# Google Summer of Code: Implementing the training part of face detection

Here I will go into the details of implementing the training part of face detection algorithm and the difficulties that I faced.

## Overall description of the training process.

The training consists of two logical parts:

1. Training the classifier using Gentle Adaboost.
2. Creating the Attentional cascade using trained classifiers.

The Gentle Adaboost part was implemented with the help of the original MBLBP paper but with a little difference in the tree implementation as in OpenCV, which was very hard to do because there are very little web resources or papers available online with description on how the algorithm works. And I had to read the source code. I will go into details about it in the respective section.

The cascade creation part was implemented using the Viola and Jones paper.

One more problem that I have faced during implementation was that I had to write everything using Cython without Python calls, because the training code should be very efficient, otherwise it will take to long to train a classifier for user. I had to do everything without using any numpy matrix operations. Also that fact that I was working with raw arrays made the debugging really hard.

I wasn’t able to finish the training part by the deadline of GSOC and had to work a little bit more which didn’t count towards GSOC but still I wanted to finish this part.

The Gentle Adaboost works by training classifiers based on the training set and weights which describe the importance of a particular training example. In our case we have faces and non-faces. When it starts, it trains a decision tree with equal weights for each example. After the training, some examples are misclassified. Therefore, we put more weight on the examples that were misclassified and less weight on the examples that were correctly classified and train another decision tree using new weights. Then we repeat the same process and at the end we have a strong classifier that combines outputs of multiple weak ones (decision trees in our case). This algorithm is used to create strong classifiers for each stage of our cascade.

The one big problem that I faced was that the decision trees that are used in the the original MBLBP paper and the decision trees that are used by OpenCV are different. The original paper uses a regression decision tree with 256 branches and OpenCV uses a binary decision tree.

Because we followed the OpenCV APi from the very beginning I had to figure out how to train binary tree for our case. The problem seems easy, but it’s not.

As we use Multi-block Binary Patterns, that means that the features (patterns themselves) are categorical variables. For example, numbers are not categorical variables and can be easily ordered and compared to each other. So, in case of numbers if we have $n$ values we have to check $n-1$ possible split values. When we deal with categorical variables like colors (red, blue, black and so on) and Multi-block Binary Patterns it means that we can’t compare or order them, so in order to find a best split if we have $n$ values we have to try $2^{n-1}$ possibles splits. For example, in case of colors (red, blue, black, green) one possible split will be red and blue go to the right branch and others go to the right one. In case of Multi-block Binary Patterns we have $256$ values and it means that we have to check $2^{255}$ possible splits which is not feasible.

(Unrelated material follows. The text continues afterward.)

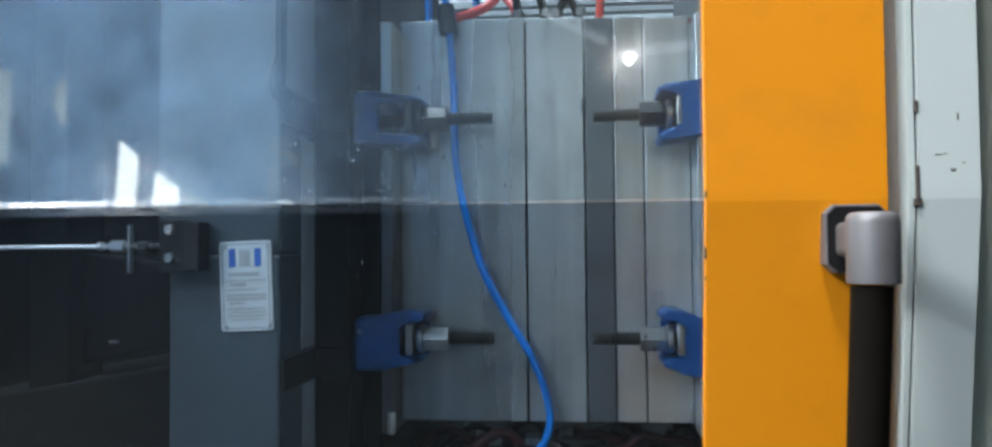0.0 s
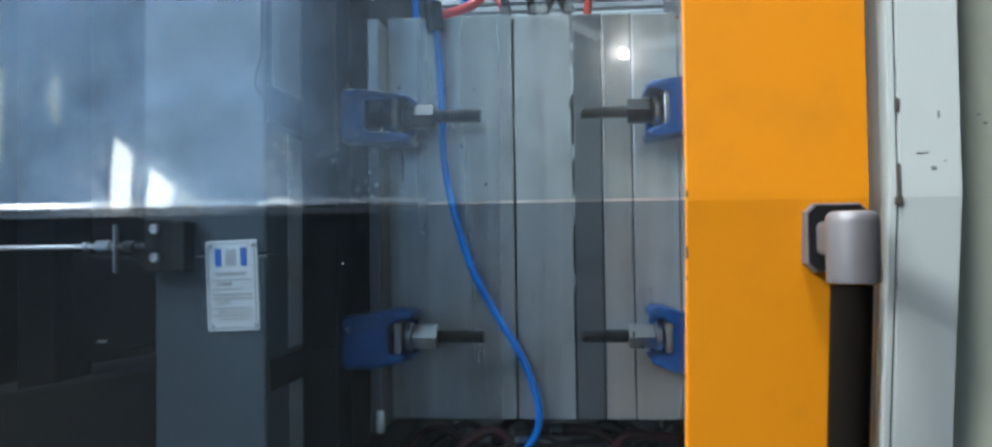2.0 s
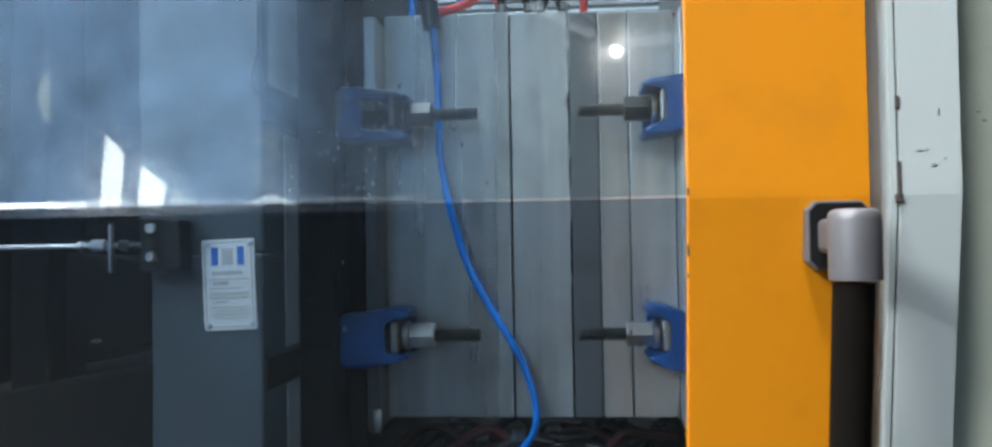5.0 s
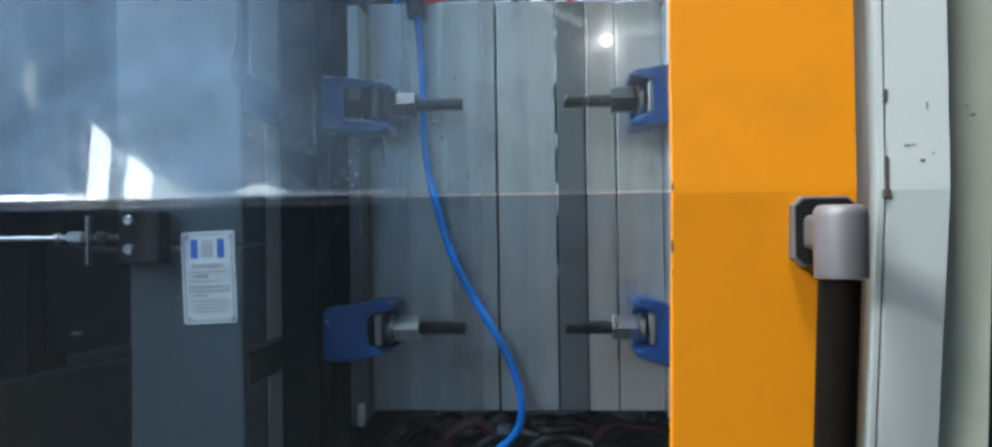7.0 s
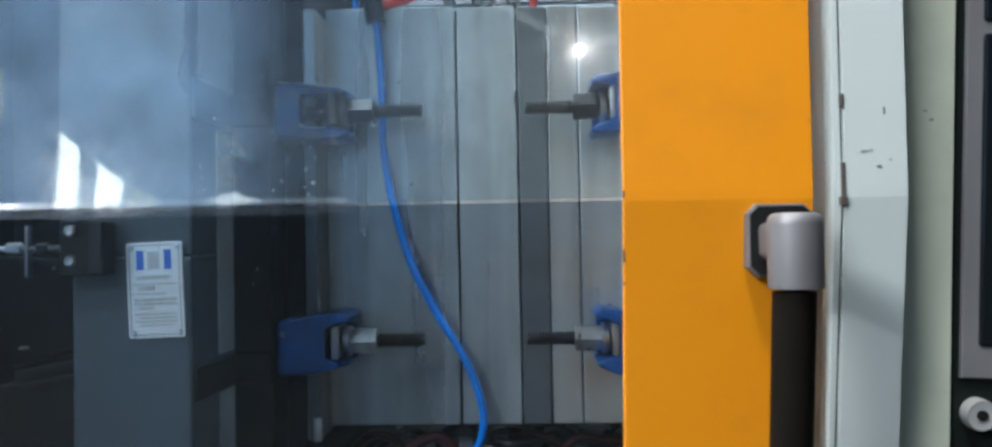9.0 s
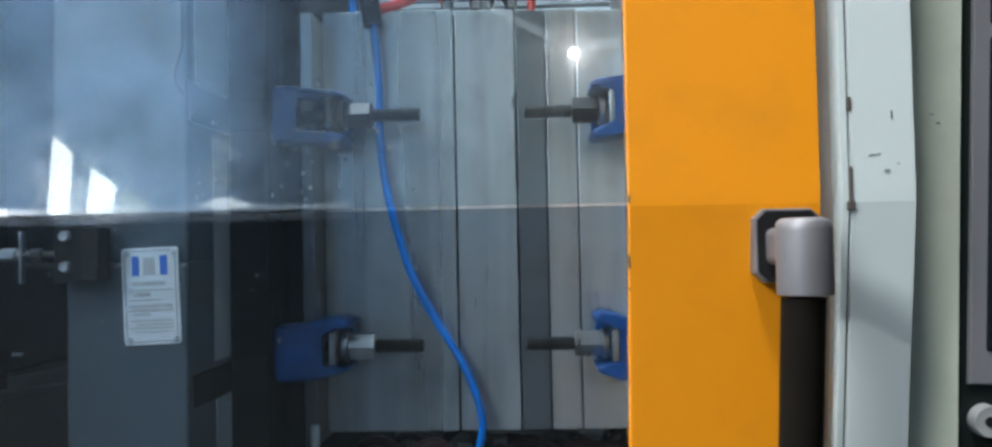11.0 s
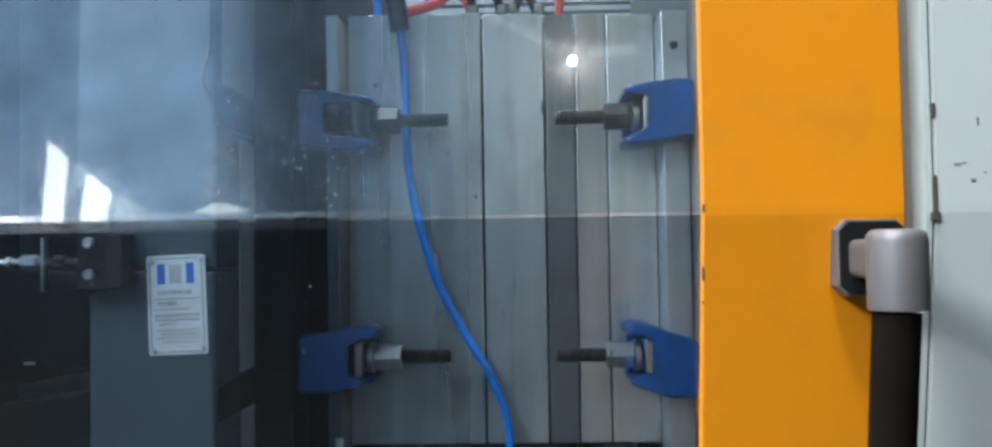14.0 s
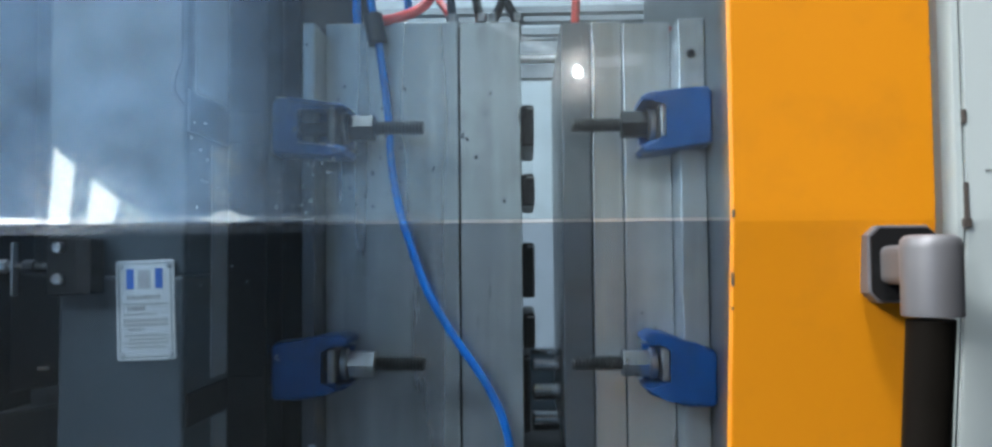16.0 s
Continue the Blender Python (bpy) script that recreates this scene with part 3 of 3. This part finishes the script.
def mould_clamp(heel, way, z, shape, tip_x, nut_mat, wash_mat=BRIGHT):
    """A forked clamp with stud, washers and nut. way: -1 when it points to -x."""
    c = thing("mould_clamp", "blue painted forked mould clamp with a steel stud and nut", "mould clamp", "clamps round the mould", at=(heel, BOLT_Y, z))
    n = shape[4]
    pts = [(way * x, zz) for x, zz in clamp_profile(*shape)]
    part("clamp_body", prism(pts, "y", -0.034, 0.036, 0.004, 3), CLAMP_BLUE, c, smooth=True)
    part("web", box(*sorted((way * (shape[5] if len(shape) > 5 else 0.6) * n, way * 0.95 * n)), 0.022, 0.034, -0.0215, 0.0205), CLAMP_BLUE, c)
    tip = abs(tip_x - heel)  # the stud's free length from the heel
    a, b = sorted((way * (tip - 0.1095), way * (tip - 0.1005)))
    part("washer", box(a, b, -0.029, 0.018, -0.0185, 0.0195, 0.002, 2), wash_mat, c, "square steel washer")
    a, b = sorted((way * (tip - 0.098), way * (tip - 0.090)))
    part("washer", turned([(a, 0.017), (a + 0.001, 0.0185), (b - 0.001, 0.0185), (b, 0.017)], "x", 28), wash_mat, c, smooth=True)
    a, b = sorted((way * (tip - 0.089), way * (tip - 0.058)))
    part("nut", hexagon(a, b, 0.0168, turn=0), nut_mat, c, "long hexagon nut")
    part("stud", thread(way * 0.01, way * tip, 0.0092, 0.0040), THREAD, c, "dark threaded stud", True)
    return c


plat = moving_platen()
rod = sensor_rod()
mould_l = mould_half("moving_mould_half", "grey ground steel moving half of the injection mould", (
    # one plate in two pieces: shade below goes into the darker steel
    ("upper piece of the clamping plate, paler as if lit", -0.4310, -0.4155, 0.512, 1.3900, 1.5165, STEEL),
    ("lower piece of the clamping plate, darkened for shade", -0.4310, -0.4155, 0.512, 0.985, 1.3895, STEEL_DARK),
    ("", -0.4150, -0.2474, 0.564, 0.992, 1.530, STEEL),
    ("", -0.2444, -0.1690, 0.564, 0.992, 1.528, STEEL)), 0.564, 0.99, 1.53)
mould_r = mould_half("fixed_mould_half", "grey ground steel fixed half of the injection mould", (
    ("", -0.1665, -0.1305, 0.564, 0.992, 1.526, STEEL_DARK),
    ("", -0.1288, -0.0912, 0.564, 0.992, 1.526, STEEL),
    ("", -0.0895, -0.0310, 0.564, 0.992, 1.524, STEEL),
    ("", -0.0300, 0.0005, 0.512, 0.985, 1.513, STEEL)), 0.564, 0.99, 1.53)
part("bolt_hole", turned([(0.509, 0.0045), (0.513, 0.0055)], "y", 20, (-0.0154, 0, 1.471)), BLACK, mould_r)
for x, z, r in ((-0.0705, 1.162, 0.0012), (-0.0705, 1.145, 0.0012), (-0.055, 1.143, 0.0012)):
    part("pit", turned([(0.5632, r), (0.5645, r)], "y", 12, (x, 0, z)), BLACK, mould_r)
for x, z, h in ((-0.2085, 1.190, 0.016), (-0.2240, 1.152, 0.012)):
    part("scratch", box(x - 0.0005, x + 0.0005, 0.5634, 0.5645, z - h / 2, z + h / 2), STEEL_DARK, mould_l)
part("dowel", turned([(0.986, 0.0048), (0.988, 0.0056), (1.012, 0.0056), (1.0135, 0.0045)], "z", 16, (-0.4165, 0.5055, 0)), STEEL, mould_l, "bright dowel on the lower edge", True)
# dark seams inside the stacked plates
for m, xs in ((mould_l, (-0.2460,)), (mould_r, (-0.1297, -0.0904))):
    for x in xs:
        part("seam", box(x - 0.0012, x + 0.0012, 0.569, 0.92, 0.993, 1.524), SEAL, m)
# upper left washers get the dark steel in place of shade
clamps_l = [mould_clamp(FACE_L, 1, BOLT_LOW, (0.029, -0.037, 0.037, -0.026, 0.088), -0.2840, BRIGHT), mould_clamp(FACE_L, 1, BOLT_TOP, (0.033, -0.034, 0.026, -0.036, 0.088, 0.3), -0.2840, BLACK, THREAD)]
clamps_r = [mould_clamp(FACE_R, -1, BOLT_LOW, (0.019, -0.046, 0.038, -0.032, 0.080), -0.1605, BRIGHT), mould_clamp(FACE_R, -1, BOLT_TOP, (0.038, -0.030, 0.033, -0.038, 0.080), -0.1580, BLACK)]
# bare worn edges of the upper clamp and a ring in the lower one
part("worn_edge", tube([(0.006, -0.0325, 0.0325), (0.030, -0.0325, 0.0312), (0.058, -0.0325, 0.0275), (0.074, -0.0325, 0.0262)], 0.0007, 8), BRIGHT, clamps_l[1], "bare worn metal edge", True)
part("worn_edge", tube([(0.030, -0.0335, -0.0195), (0.046, -0.0335, -0.0222), (0.064, -0.0335, -0.0225)], 0.0007, 8), BRIGHT, clamps_l[1], "bare worn metal edge", True)
part("ring", tube([(0.008 + 0.0026 * math.cos(k * 0.5), -0.0348, 0.012 + 0.0026 * math.sin(k * 0.5)) for k in range(2, 12)], 0.0005, 6, 2), BRIGHT, clamps_l[0], "small bright ring")
for x, z, r in ((-0.4290, 1.318, 0.0022), (-0.4200, 1.301, 0.0030), (-0.4260, 1.287, 0.0018), (-0.4312, 1.296, 0.0014), (-0.4172, 1.332, 0.0014), (-0.4235, 1.345, 0.0012)):
    part("grease_spot", turned([(0.5100, r * 0.3), (0.5108, r * 0.8), (0.5122, r)], "y", 14, (x, 0, z)), WHITE, mould_l, "pale grease spot", True)
fixed = thing("fixed_platen", "dark oily fixed platen behind the orange door stile", "machine platen")
part("body", box(FACE_R + 0.0003, 0.25, 0.36, 1.0, 0.80, 1.85, 0.004, 2), STEEL_DARK, fixed)

# tie bars, bed and rear guard
for y, z in ((1.02, 1.800), (1.02, 0.85), (0.40, 1.72), (0.40, 0.85)):
    b = thing("tie_bar", "polished chrome tie bar between the platens", "tie bar", "tie bars", at=(0, y, z))
    part("bar", turned([(-1.3, 0.040), (0.30, 0.040)], "x", 40), CHROME, b, smooth=True)


def machine_bed():
    b = thing("machine_bed", "dark oily machine bed under the mould", "machine bed")
    part("bed", box(-1.5, 0.6, 0.20, 1.3, 0.0, 0.80, 0.01, 2), CAST, b)
    part("drip_tray", box(-0.46, 0.0, 0.42, 1.2, 0.80, 0.93, 0.005, 2), CAST, b)
    part("slideway", prism([(-1.5, 0.80), (-0.66, 0.80), (-0.66, 1.075), (-1.5, 0.93)], "y", 0.60, 1.1, 0.004, 2), CAST, b)


def left_inside():
    t = thing("toggle_unit", "dark cast iron toggle links behind the moving platen", "toggle unit")
    part("post", box(-0.99, -0.93, 0.62, 0.72, 0.80, 1.70, 0.006, 2), CAST, t)
    part("link", prism([(-0.93, 1.05), (-0.70, 1.10), (-0.70, 1.19), (-0.93, 1.22)], "y", 0.66, 0.74, 0.005, 2), CAST, t)
    part("rear_plate", box(-1.5, -0.66, 1.10, 1.14, 0.80, 1.9), CAST, t)
    part("label_tag", box(-0.885, -0.872, 0.654, 0.661, 1.083, 1.087), BRIGHT, t)
    part("left_column", box(-1.5, -1.2, 0.45, 1.0, 0.80, 1.9, 0.01), CAST, t)


def rear_guard():
    g = thing("rear_guard", "dark rear guard of the machine with an open window", "machine guard")
    part("panel", box(-1.55, 0.7, 1.50, 1.53, 0.0, 1.019, 0.003), PLATEN, g)
    part("panel", box(-1.55, -0.60, 1.50, 1.53, 1.019, 2.0, 0.003), PLATEN, g)
    part("panel", box(0.30, 0.7, 1.50, 1.53, 1.019, 2.0, 0.003), PLATEN, g)
    # slats made up so the bright wall shows as highlight stripes between them
    for z0, z1 in ((1.664, 1.700), (1.706, 1.754), (1.759, 1.764), (1.770, 1.788), (1.802, 1.815), (1.823, 1.840)):
        part("rail", box(-0.60, 0.30, 1.50, 1.53, z0, z1, 0.001, 1), SIDE_GREY, g, "grey slat added to part bright stripes")
    part("rod", turned([(-0.60, 0.008), (0.30, 0.008)], "x", 16, (0, 1.1, 1.612)), ROD, g, "bright guide rod", True)


machine_bed()
left_inside()
rear_guard()

# ---- hoses and cables ----


def blue_hose():
    h = thing("blue_air_hose", "glossy blue plastic air hose hanging before the mould", "hose", at=(-0.225, 0.53, 0.97))
    pts = [(-0.3580, 0.552, 1.6400), (-0.3515, 0.549, 1.5570), (-0.3450, 0.549, 1.5000), (-0.3400, 0.549, 1.4250), (-0.3392, 0.549, 1.3560), (-0.3340, 0.549, 1.3070), (-0.3240, 0.549, 1.2605), (-0.3035, 0.549, 1.1930), (-0.2730, 0.549, 1.1340), (-0.2425, 0.549, 1.0830), (-0.2235, 0.549, 1.0370), (-0.2170, 0.549, 0.9970), (-0.2275, 0.549, 0.9640), (-0.2610, 0.552, 0.9350)]
    o = Vector((-0.225, 0.53, 0.97))
    part("hose", tube([Vector(p) - o for p in pts], 0.0051, 18), HOSE_BLUE, h, smooth=True)
    f = part("fitting", tube([Vector(p) - o for p in ((-0.3515, 0.549, 1.543), (-0.3490, 0.547, 1.526), (-0.3460, 0.547, 1.507))], 0.0125, 16, 4), BLACK, h, "black push-in fitting", True)
    return h


def top_lines():
    red = []
    for pts, r in (([(-0.349, 0.556, 1.529), (-0.332, 0.566, 1.5345), (-0.314, 0.576, 1.543), (-0.298, 0.584, 1.553), (-0.285, 0.59, 1.570), (-0.276, 0.60, 1.61), (-0.268, 0.64, 1.70)], 0.0068),
                   ([(-0.284, 0.70, 1.60), (-0.268, 0.68, 1.572), (-0.266, 0.66, 1.535)], 0.0055),
                   ([(-0.136, 0.64, 1.66), (-0.142, 0.63, 1.58), (-0.146, 0.62, 1.528)], 0.0058),
                   ([(-0.14, 0.60, 1.5285), (-0.10, 0.60, 1.5290), (-0.03, 0.60, 1.5285), (-0.02, 0.62, 1.527)], 0.0018)):
        h = thing("red_water_hose", "red rubber cooling hose on top of the mould", "hose", "red hoses", at=pts[0])
        part("hose", tube([Vector(p) - Vector(pts[0]) for p in pts], r, 14), HOSE_RED, h, smooth=True)
        red.append(h)
    for pts in ([(-0.382, 0.60, 1.53), (-0.385, 0.60, 1.66)], [(-0.318, 0.63, 1.555), (-0.323, 0.63, 1.66)]):
        h = thing("blue_air_hose", "blue plastic air hose behind the mould top", "hose", at=pts[0])
        part("hose", tube([Vector(p) - Vector(pts[0]) for p in pts], 0.0055, 14), HOSE_BLUE, h, smooth=True)
        red.append(h)
    for k, (x, top_x) in enumerate(((-0.262, -0.264), (-0.222, -0.230), (-0.207, -0.190), (-0.172, -0.190))):
        h = thing("black_cable", "black cable with a bright fitting on the mould top", "cable", "cables", at=(x, 0.66, 1.53))
        part("cable", tube([(0, 0, 0), (0.2 * (top_x - x), 0, 0.03), (top_x - x, 0, 0.065), (1.5 * (top_x - x), 0.01, 0.14)], 0.0062, 12), CABLE, h, smooth=True)
        part("fitting", turned([(0.026, 0.0085), (0.036, 0.0085), (0.038, 0.006)], "z", 6), BRIGHT, h)
        red.append(h)
    return red


def bottom_lines():
    rnd = random.Random(11)
    for k in range(15):
        x = -0.36 + 0.024 * k + rnd.uniform(-0.008, 0.008)
        y = rnd.uniform(0.55, 0.66)
        mat, name, lab = ((HOSE_DARK, "dark_hose", "dark red rubber hose under the mould"), (CABLE, "black_cable", "black cable under the mould"), (BLACK, "hose_fitting", "black hose fitting under the mould"))[k % 3]
        h = thing(name, lab, "hose", "lines under the mould", at=(x, y, 0.93))
        pts = [(-0.05, 0, 0.0), (-0.02, rnd.uniform(-0.02, 0.02), rnd.uniform(0.02, 0.045)), (0.015, rnd.uniform(-0.02, 0.02), rnd.uniform(0.015, 0.05)), (0.05, 0.0, rnd.uniform(-0.005, 0.03))]
        part("hose", tube(pts, rnd.uniform(0.005, 0.008), 12), mat, h, smooth=True)
        if k % 2:
            part("fitting", hexagon(-0.008, 0.010, 0.009, (0, 0, 0.035)), BRIGHT, h)


hose = blue_hose()
top = top_lines()
bottom_lines()


def guide_pins():
    """What shows between the halves once the mould opens."""
    for y, z, r in ((0.74, 1.0945, 0.0038), (0.74, 1.0765, 0.0085), (0.70, 1.044, 0.0115), (0.72, 1.000, 0.013)):
        g = thing("guide_pin", "bright steel guide pin of the mould", "guide pin", "guide pins", at=(-0.166, y, z))
        part("pin", turned([(-0.040, r * 0.6), (-0.037, r), (0.0, r)], "x", 24), CHROME, g, smooth=True)


guide_pins()
for z0, z1, w in ((1.384, 1.441, 0.018), (1.302, 1.346, 0.018), (1.177, 1.252, 0.017), (1.108, 1.156, 0.017), (0.995, 1.100, 0.010)):
    core = part("core", box(-0.1690, -0.1690 + w, 0.66, 0.84, z0, z1, 0.004, 2), BLACK, mould_l, "dark mould core")
    part("core_edge", box(-0.1690 + w * 0.45, -0.1690 + w - 0.001, 0.6595, 0.662, z1 - 0.006, z1 - 0.004), BRIGHT, core)

OPENING = ((0, 0.0), (15.0, 0.0), (15.3, -0.0005), (15.5, -0.0042), (15.6, -0.0075), (15.7, -0.0108), (15.8, -0.0172), (15.9, -0.0295), (16.0, -0.0493))


def motions():
    for ob in (plat, rod, mould_l, *clamps_l, top[0], top[1], *top[4:]):
        base = ob.location.copy()
        walk(ob, [(t, pose(base.x + d, base.y, base.z)) for t, d in OPENING])
    base = hose.location.copy()
    walk(hose, [(t, pose(base.x + d * 0.33, base.y, base.z, 0, math.degrees(d * 0.67 / 0.55), 0)) for t, d in OPENING])


motions()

While reading the OpenCV documentation about decision trees I have found that there is a special algorithm for this particular case:

In case of regression and 2-class classification the optimal split can be found efficiently without employing clustering, thus the parameter is not used in these cases.

So, as we can see OpenCV uses clustering to solve this problem but in our case it doesn’t use it and instead just mentions that this task can be solved efficiently without clustering.

The only citation that the OpenCV documentation has is:

Breiman, L., Friedman, J. Olshen, R. and Stone, C. (1984), Classification and Regression Trees, Wadsworth.

Which I wasn’t able to find fully and it was only partially included in some lectures where the part mentioning the special algorithm wasn’t available.

After this I started to read the source code of OpenCV related to this problem. I found a function that is responsible for this algorithm but it was really hard to understand what is happening there because the code doesn’t have any citations of the original algorithm or its description.

Finally after spending a lot of time on this I found a one sentence description of that algorithm in the matlab’s description of tree module:

The tree can order the categories by mean response (for regression) or class probability for one of the classes (for classification). Then, the optimal split is one of the L – 1 splits for the ordered list. When K = 2, fitctree always uses an exact search.

So the main idea of the algorithm is to sort each of our categorical variable based on its mean response from training data. In this case we can compare them based on this values and treat them like numbers, reducing the complexity from exponential case to linear.

It was really strange that I found no description of this algorithm online and only this sentence that I found just by chance. It may be the case that this particular case is really rare in real world and nobody teaches it.

One more observation that I had is that by using the original tree from the paper we have a faster training process and a better one but a little bit slower evaluation part. I think in the future after more experiments we can also support the training that uses the original tree from the paper. By now we have the binary decision tree like in the OpenCV.

These are the first 4 most descriptive Multi-block Binary Patterns features that were found by Gentle Adaboost and binary decision trees:

And this is the first feature that was found using the same process but with the original tree from the paper:

As it can be seen the result is better. Because it is more similar to the features that were derived in the Viola and Jones paper. In this case this feature says that the regions or eyes are usually darker than the regions of nose. This is an example of weak classifier. The results are like this because the binary tree is a worse classifier than a tree with 256 branches.

This is why there is still a place to improve the classifier by using trees from the paper.